Although this isn’t quite as firm yet, I expect the following database design changes will facilitate operations:

  1. The image table will grow a new ENUM indicating whether the recoded editions of a particular file are available, in queue, or failed. I.E., a file is marked available when all configured recoded versions of it are finished processing.
  2. A new table will serve as the queue, and will contain only job order and the file’s database key. (I did considerable performance testing here and concluded that both columns should be indexed…retrievals will be by both order and name, and individual inserts/deletes seem to keep constant time regardless of number of records. *Very* rarely the order could get reindexed just to keep the integers from running off to infinity, perhaps as a task through the existing job queue. This all only matters if the queue has significant length anyway, but this might be the case if a wiki decides it doesn’t like its existing resample quality or size and wants to redo them all.)
  3. A new table will contain the current status of each recode node, including address to the notify script and the current job if there is one.

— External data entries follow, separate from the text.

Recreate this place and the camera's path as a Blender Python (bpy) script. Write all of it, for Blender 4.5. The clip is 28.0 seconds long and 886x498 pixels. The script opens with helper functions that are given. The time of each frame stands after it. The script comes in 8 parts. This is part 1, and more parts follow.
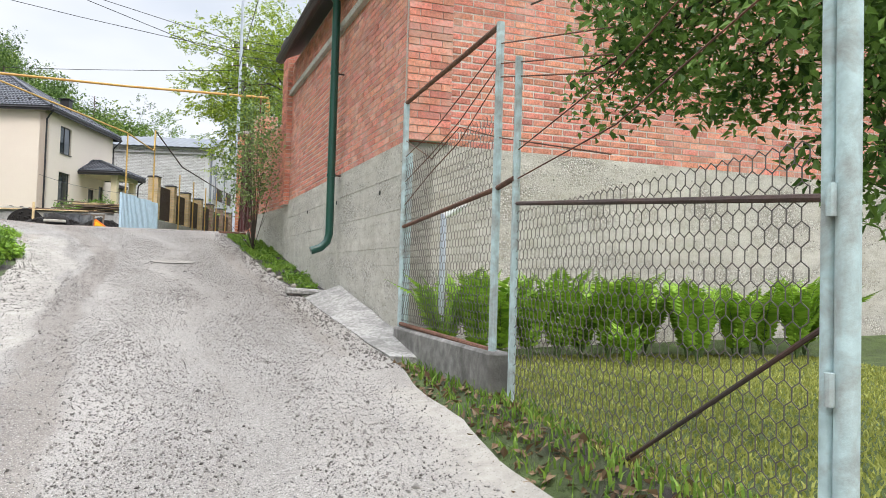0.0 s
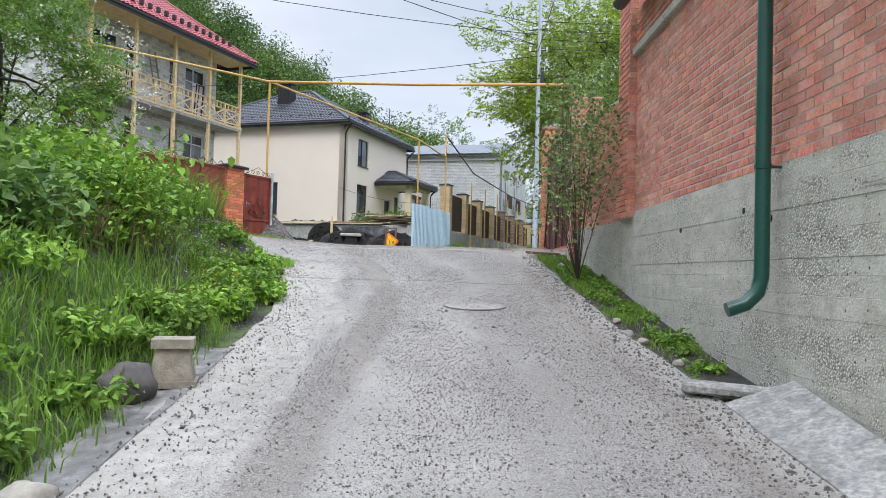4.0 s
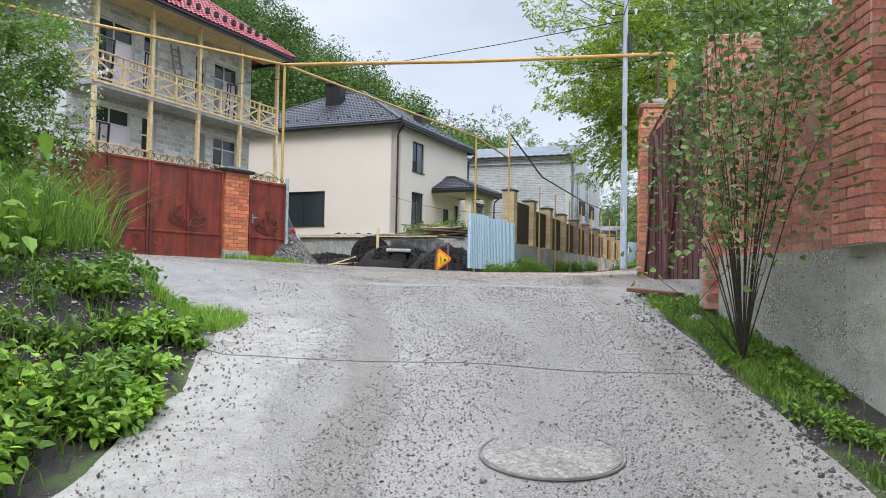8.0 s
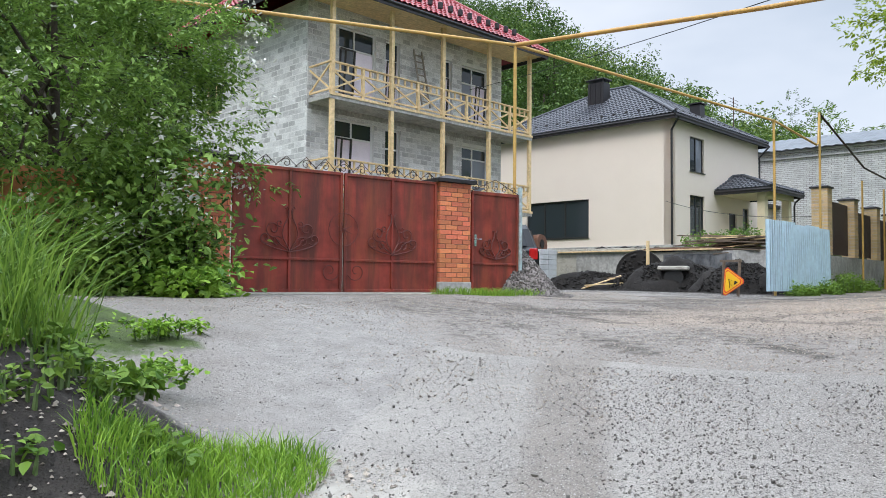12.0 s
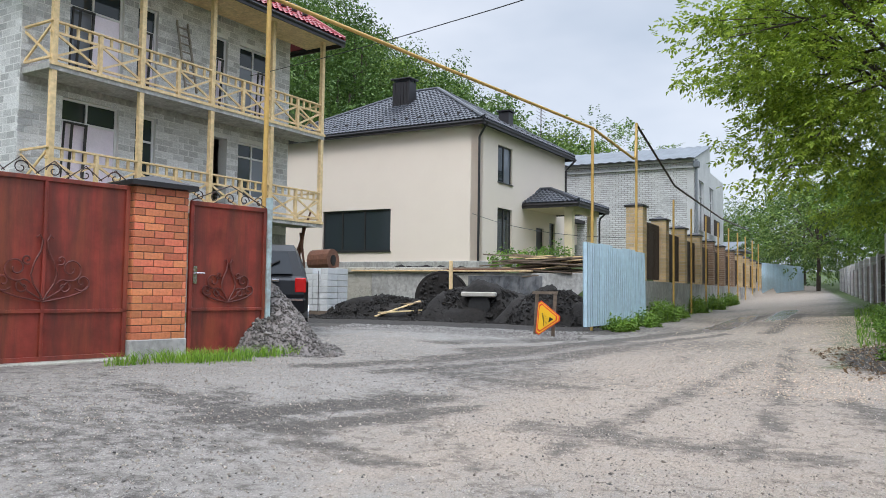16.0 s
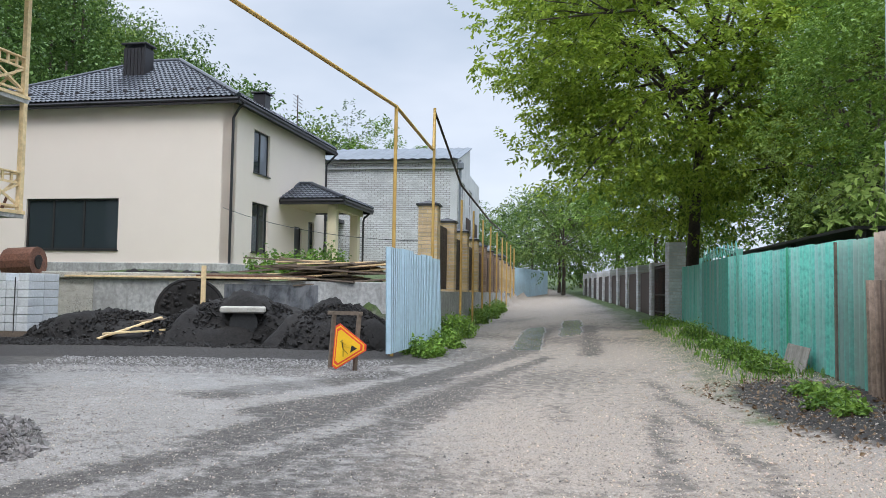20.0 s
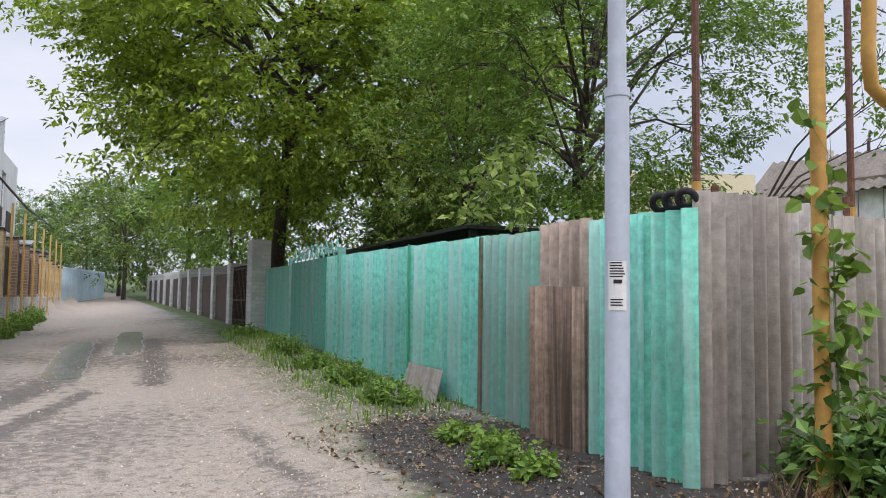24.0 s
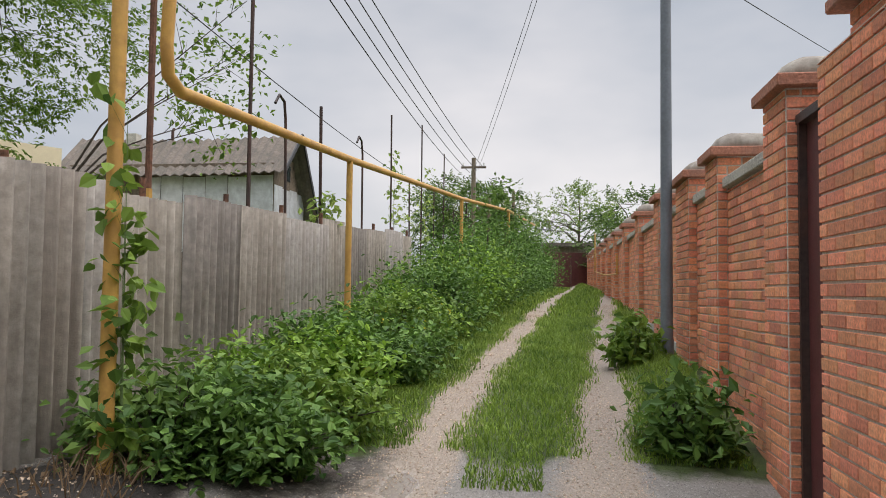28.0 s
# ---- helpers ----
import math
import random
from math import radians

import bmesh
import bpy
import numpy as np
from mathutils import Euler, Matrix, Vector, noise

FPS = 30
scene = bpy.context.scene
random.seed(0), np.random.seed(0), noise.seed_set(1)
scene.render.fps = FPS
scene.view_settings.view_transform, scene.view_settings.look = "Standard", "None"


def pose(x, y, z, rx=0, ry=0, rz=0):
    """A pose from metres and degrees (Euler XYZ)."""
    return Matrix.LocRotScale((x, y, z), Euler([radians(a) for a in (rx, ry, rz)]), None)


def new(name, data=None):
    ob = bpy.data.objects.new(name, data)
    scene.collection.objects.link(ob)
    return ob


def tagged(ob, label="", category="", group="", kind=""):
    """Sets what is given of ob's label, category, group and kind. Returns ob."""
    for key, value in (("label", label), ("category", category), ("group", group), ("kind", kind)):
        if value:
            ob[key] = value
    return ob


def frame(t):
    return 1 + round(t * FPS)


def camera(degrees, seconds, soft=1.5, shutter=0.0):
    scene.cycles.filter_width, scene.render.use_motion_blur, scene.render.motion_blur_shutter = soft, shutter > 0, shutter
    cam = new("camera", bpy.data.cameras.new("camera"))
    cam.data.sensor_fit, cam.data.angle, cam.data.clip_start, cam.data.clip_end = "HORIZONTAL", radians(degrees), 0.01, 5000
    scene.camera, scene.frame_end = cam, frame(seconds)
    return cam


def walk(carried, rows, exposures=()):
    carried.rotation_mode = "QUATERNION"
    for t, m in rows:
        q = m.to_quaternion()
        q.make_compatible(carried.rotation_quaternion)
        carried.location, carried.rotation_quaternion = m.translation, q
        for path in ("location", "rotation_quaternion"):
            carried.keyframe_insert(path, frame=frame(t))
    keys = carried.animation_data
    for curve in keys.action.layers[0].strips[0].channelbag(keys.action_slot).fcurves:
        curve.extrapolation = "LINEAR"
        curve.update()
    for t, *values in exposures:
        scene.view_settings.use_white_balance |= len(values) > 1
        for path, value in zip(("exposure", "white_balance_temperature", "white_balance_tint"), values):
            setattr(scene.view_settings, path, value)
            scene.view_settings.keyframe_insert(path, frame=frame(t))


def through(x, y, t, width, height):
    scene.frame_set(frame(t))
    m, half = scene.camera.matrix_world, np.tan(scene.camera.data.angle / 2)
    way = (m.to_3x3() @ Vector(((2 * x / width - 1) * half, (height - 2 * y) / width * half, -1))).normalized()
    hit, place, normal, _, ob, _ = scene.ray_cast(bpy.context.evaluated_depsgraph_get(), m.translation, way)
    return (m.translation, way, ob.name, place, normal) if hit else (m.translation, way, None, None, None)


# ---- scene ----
cam = camera(59.6, 28.0, soft=0.9)
METRES, EYE, TILT, LEAN, TURN = 28.0, 1.45, 0.0, 0.0, -15.0
ROWS = [
    (0.0, 0.0, 0.0, 0.0, -0.06, 2.16, -1.64),
    (0.5, -0.0056, 0.0206, 0.0019, 6.56, 1.86, -1.5),
    (1.0, -0.013, 0.0426, 0.0053, 11.26, 1.7, -1.49),
    (1.5, -0.0197, 0.0642, 0.0083, 14.6, 1.61, -1.51),
    (2.0, -0.0293, 0.0851, 0.0088, 17.05, 1.57, -1.51),
    (2.5, -0.0376, 0.1072, 0.0105, 18.62, 1.58, -1.51),
    (3.0, -0.0467, 0.1288, 0.0133, 19.62, 1.63, -1.57),
    (3.5, -0.0571, 0.1503, 0.0172, 20.18, 1.69, -1.61),
    (5.5, -0.0894, 0.2421, 0.0262, 21.91, 1.95, -1.42),
    (6.0, -0.0975, 0.2665, 0.0289, 22.15, 2.02, -1.39),
    (6.5, -0.1032, 0.2911, 0.0308, 22.37, 2.07, -1.34),
    (7.0, -0.1111, 0.3135, 0.032, 22.82, 2.12, -1.26),
    (7.5, -0.1198, 0.3346, 0.036, 23.79, 2.17, -1.21),
    (8.0, -0.1283, 0.3555, 0.04, 25.75, 2.18, -1.1),
    (8.5, -0.1373, 0.3763, 0.0417, 29.02, 2.17, -0.91),
    (9.0, -0.1442, 0.3965, 0.0435, 33.08, 2.15, -0.74),
    (9.5, -0.1507, 0.4155, 0.0467, 37.59, 2.17, -0.55),
    (10.0, -0.1594, 0.4337, 0.0509, 41.54, 2.19, -0.37),
    (10.5, -0.1671, 0.4529, 0.0527, 44.64, 2.22, -0.32),
    (11.0, -0.1776, 0.4676, 0.0537, 46.6, 2.29, -0.34),
    (11.5, -0.1903, 0.483, 0.0571, 47.07, 2.37, -0.43),
    (12.0, -0.2014, 0.5005, 0.0592, 46.07, 2.48, -0.53),
    (12.5, -0.2124, 0.5181, 0.0596, 43.81, 2.59, -0.62),
    (13.0, -0.2211, 0.5374, 0.0621, 41.06, 2.72, -0.71),
    (13.5, -0.2299, 0.5575, 0.0653, 38.37, 2.88, -0.76),
    (15.5, -0.2694, 0.626, 0.0803, 32.15, 2.96, -0.81),
    (16.0, -0.2807, 0.6414, 0.083, 32.18, 2.97, -0.84),
    (16.5, -0.2943, 0.6527, 0.0844, 32.87, 2.96, -0.86),
    (17.0, -0.308, 0.6637, 0.0869, 33.75, 2.97, -0.86),
    (17.5, -0.3224, 0.6759, 0.09, 34.11, 2.97, -0.91),
    (18.0, -0.3376, 0.6861, 0.0916, 33.04, 3.0, -0.94),
    (18.5, -0.3497, 0.7001, 0.0923, 29.64, 3.02, -0.96),
    (19.0, -0.3602, 0.7175, 0.0943, 24.55, 3.11, -0.96),
    (19.5, -0.3694, 0.737, 0.0952, 18.17, 3.18, -0.96),
    (20.0, -0.374, 0.7563, 0.0943, 12.85, 3.21, -0.91),
    (20.5, -0.377, 0.7749, 0.0945, 9.63, 3.23, -0.81),
    (22.5, -0.3816, 0.857, 0.0946, 4.1, 3.19, -0.66),
    (23.0, -0.3821, 0.8727, 0.0948, 0.59, 3.29, -0.69),
    (23.5, -0.3817, 0.8825, 0.0966, -7.32, 3.53, -0.77),
    (24.0, -0.3791, 0.8843, 0.0968, -18.29, 3.9, -0.8),
    (24.5, -0.3777, 0.8843, 0.097, -29.42, 4.26, -0.77),
    (25.0, -0.3767, 0.8836, 0.0969, -39.1, 4.6, -0.7),
    (25.5, -0.3763, 0.8829, 0.0967, -46.48, 4.86, -0.63),
    (26.0, -0.3763, 0.883, 0.0966, -51.68, 5.01, -0.6),
    (26.5, -0.3763, 0.8833, 0.0963, -55.42, 5.03, -0.58),
    (27.0, -0.3762, 0.8837, 0.0961, -58.61, 4.8, -0.6),
    (27.5, -0.3758, 0.8838, 0.0961, -61.85, 4.41, -0.65),
    (28.0, -0.3749, 0.8844, 0.0961, -66.66, 3.04, -0.67),
]
walk(cam, [(t, pose(0, 0, EYE, TILT, LEAN, TURN) @ pose(METRES * x, METRES * y, METRES * z, 90 + pitch, roll, yaw)) for t, x, y, z, yaw, pitch, roll in ROWS],
     exposures=[(0.0, 0.82, 6900, 13), (1.0, 0.58, 6550, 14), (3.5, 0.56, 6350, 13), (8.0, 0.56, 6350, 12), (13.5, 0.52, 6400, 11), (18.0, 0.44, 6350, 12), (20.5, 0.50, 6250, 11), (23.0, 0.54, 6300, 13), (24.0, 0.52, 6600, 17), (25.0, 0.45, 6450, 18), (26.0, 0.32, 6200, 19), (26.8, 0.28, 7250, 15), (28.0, 0.28, 7150, 15)])

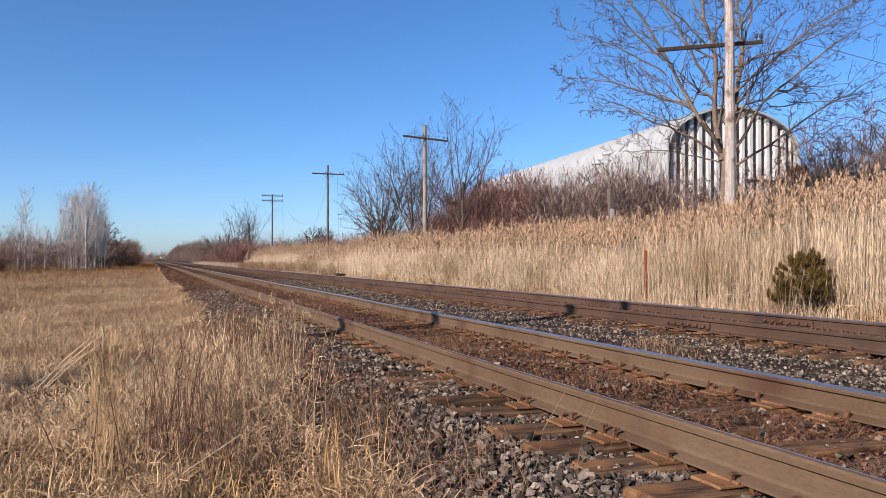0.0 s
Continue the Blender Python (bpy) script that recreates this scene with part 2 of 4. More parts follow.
def merge(pieces):
    vs, fs, k = [], [], 0
    for v, f in pieces:
        vs.append(v)
        fs.append(f + k)
        k += len(v)
    return np.concatenate(vs), np.concatenate(fs)


# ---- the lie of the land ----
TRACKS = (3.10, 7.50)
GAUGE = 1.505                    # between the middles of the rail heads


def smooth(a, b, x):
    t = np.clip((x - a) / (b - a), 0, 1)
    return t * t * (3 - 2 * t)


def patches(x, y, size, seed):
    """Smooth random patches of about that size in metres, from 0 to 1."""
    g = np.random.default_rng(seed).random((96, 96))
    u, w = np.asarray(x) / size + 500, np.asarray(y) / size + 500
    i, j = np.floor(u).astype(int), np.floor(w).astype(int)
    a, b = u - i, w - j
    a, b = a * a * (3 - 2 * a), b * b * (3 - 2 * b)
    i, j, k, m = i % 96, j % 96, (i + 1) % 96, (j + 1) % 96
    return (g[i, j] * (1 - a) + g[k, j] * a) * (1 - b) + (g[i, m] * (1 - a) + g[k, m] * a) * b


def land(x, y):
    """Height of the ground."""
    x, y = np.asarray(x, float), np.asarray(y, float)
    z = np.full(np.broadcast(x, y).shape, -0.045)
    z = z + 0.012 - 0.012 * smooth(2.45, 2.2, x) * smooth(5.6, 4.7, y) + 0.022 * np.sin(x * 5.1 + y * 3.3) * np.sin(y * 1.9 - x * 2.2)
    z = z + 0.018 * np.exp(-((x - 1.90) / 0.24) ** 2) * (0.75 + 0.4 * np.sin(y * 2.7 + 1) * np.sin(y * 1.13)) * smooth(4.3, 5.6, y)
    for c in (3.10, 7.50):
        z = z + 0.035 * np.exp(-((x - c) / 0.5) ** 4) * (0.75 + 0.5 * np.sin(y * 0.8 + c))
    z = z - 0.34 * smooth(1.75, 0.2, x) - 0.10 * smooth(-1, -8, x)
    z = z - 0.06 * smooth(9.2, 10.2, x) + 0.25 * smooth(11.5, 16, x)
    rise = smooth(16, 31, x) * 2.9 * smooth(170, 90, y) * smooth(-60, -20, y)
    z = z + rise
    wob = 0.03 * np.sin(x * 1.7 + y * 0.9) + 0.025 * np.sin(x * 0.6 - y * 1.3 + 2) + 0.05 * np.sin(y * 0.21 + x * 0.11)
    return z + wob * (smooth(1.6, 0.5, x) + smooth(9.8, 11, x))


def build_ground():
    xs = np.concatenate([-np.geomspace(2500, 5, 40), np.arange(-4.8, 18, 0.18), np.arange(18, 60, 1.0), np.geomspace(60, 2500, 30)])
    ys = np.concatenate([-np.geomspace(1500, 4, 20), np.arange(-3.5, 30, 0.36), np.arange(30, 200, 2.5), np.geomspace(200, 4000, 40)])
    gx, gy = np.meshgrid(xs, ys)
    v = np.stack([gx, gy, land(gx, gy)], -1).reshape(-1, 3)
    nx, ny = len(xs), len(ys)
    i = (np.arange(ny - 1)[:, None] * nx + np.arange(nx - 1)[None]).ravel()
    f = np.stack([i, i + 1, i + nx + 1, i + nx], 1)
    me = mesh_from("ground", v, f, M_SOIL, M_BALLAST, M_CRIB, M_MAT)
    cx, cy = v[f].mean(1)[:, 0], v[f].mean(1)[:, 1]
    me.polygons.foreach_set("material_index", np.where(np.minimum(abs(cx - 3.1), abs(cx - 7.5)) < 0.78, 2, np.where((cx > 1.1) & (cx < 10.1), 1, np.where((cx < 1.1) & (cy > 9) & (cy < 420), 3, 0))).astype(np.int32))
    tagged(new("ground", me), "flat dry winter field crossed by a grey ballast bed", "ground", kind="structure")


build_ground()


# ---- the two tracks ----
def sag(y):
    """Small rises and dips of an old track."""
    return 0.004 * math.sin(y * 0.41 + 0.6) + 0.002 * math.sin(y * 0.93) - 0.006 * math.exp(-((y - 13.4) / 1.6) ** 2)


RAIL_BASE = 0.018
# one rail's outline from its left foot to its right; the worn side of the head faces the other rail, its facet tilted
# to fit the camera's view of the sky in it
FOOT = [(-0.070, 0), (-0.070, 0.012), (-0.014, 0.030), (-0.009, 0.045), (-0.011, 0.124), (-0.033, 0.134)]
HEAD = [(-0.036, 0.148), (-0.032, 0.1605), (-0.005, 0.1725), (0.006, 0.1725), (0.028, 0.1705), (0.036, 0.160)]
PROFILE = FOOT + HEAD + [(-px, pz) for px, pz in FOOT[::-1]]
MIRRORED = [(-px, pz) for px, pz in PROFILE[::-1]]


def rail(x, parent, rust, outline, worn):
    ys = np.concatenate([-np.geomspace(400, 12, 14), np.arange(-8, 60, 0.5), np.arange(60, 200, 4), np.geomspace(200, 1500, 30)])
    n = len(outline)
    v = np.array([(x + px, y, RAIL_BASE + pz + sag(y)) for y in ys for px, pz in outline])
    f, top = [], []
    for i in range(len(ys) - 1):
        for k in range(n):
            f.append((i * n + k, i * n + (k + 1) % n, (i + 1) * n + (k + 1) % n, (i + 1) * n + k))
            top.append(1 if k in worn else 0)
    me = mesh_from("rail", v, np.array(f)[:, ::-1], rust, M_STEEL)
    me.polygons.foreach_set("material_index", np.array(top, np.int32))
    return under(new("rail", me), parent, "rust-brown steel rail with a polished running surface")


def tie_mesh(seed):
    rng = random.Random(seed)
    bm = bmesh.new()
    box(bm, 0, 0, -0.09, 2.59, 0.225, 0.18, 0.012)
    bmesh.ops.subdivide_edges(bm, edges=[e for e in bm.edges if abs(e.verts[0].co.x - e.verts[1].co.x) > 1], cuts=5)
    for q in bm.verts:
        q.co += Vector((rng.uniform(-.012, .012), rng.uniform(-.007, .007), rng.uniform(-.007, .004)))
    me = bpy.data.meshes.new("tie")
    bm.to_mesh(me)
    bm.free()
    me.materials.append(M_TIE)
    return me


def small_mesh(name, bm, material):
    me = bpy.data.meshes.new(name)
    bm.to_mesh(me)
    bm.free()
    me.materials.append(material)
    return me


def plate_mesh():
    bm = bmesh.new()
    box(bm, 0, 0, 0.009, 0.36, 0.19, 0.016, 0.004)
    box(bm, -0.084, 0, 0.020, 0.022, 0.19, 0.014, 0.004)
    box(bm, 0.084, 0, 0.020, 0.022, 0.19, 0.014, 0.004)
    return small_mesh("tie_plate", bm, M_PLATE)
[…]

One of the recode daemon’s first tasks upon starting a new job is establishing which recoded versions of a given file are missing. I just like this better than storing such job details in the queue, as it greatly simplifies the queue as well as the adding of new formats in future. As a result, the daemon does need to interact with FileRepo and friends, so a good MediaWiki install must exist on recode nodes as well. In fact, much of the MW environment is actually loaded in the daemon at all times.

I’ve still got plenty to keep me busy here as the time starts getting tight.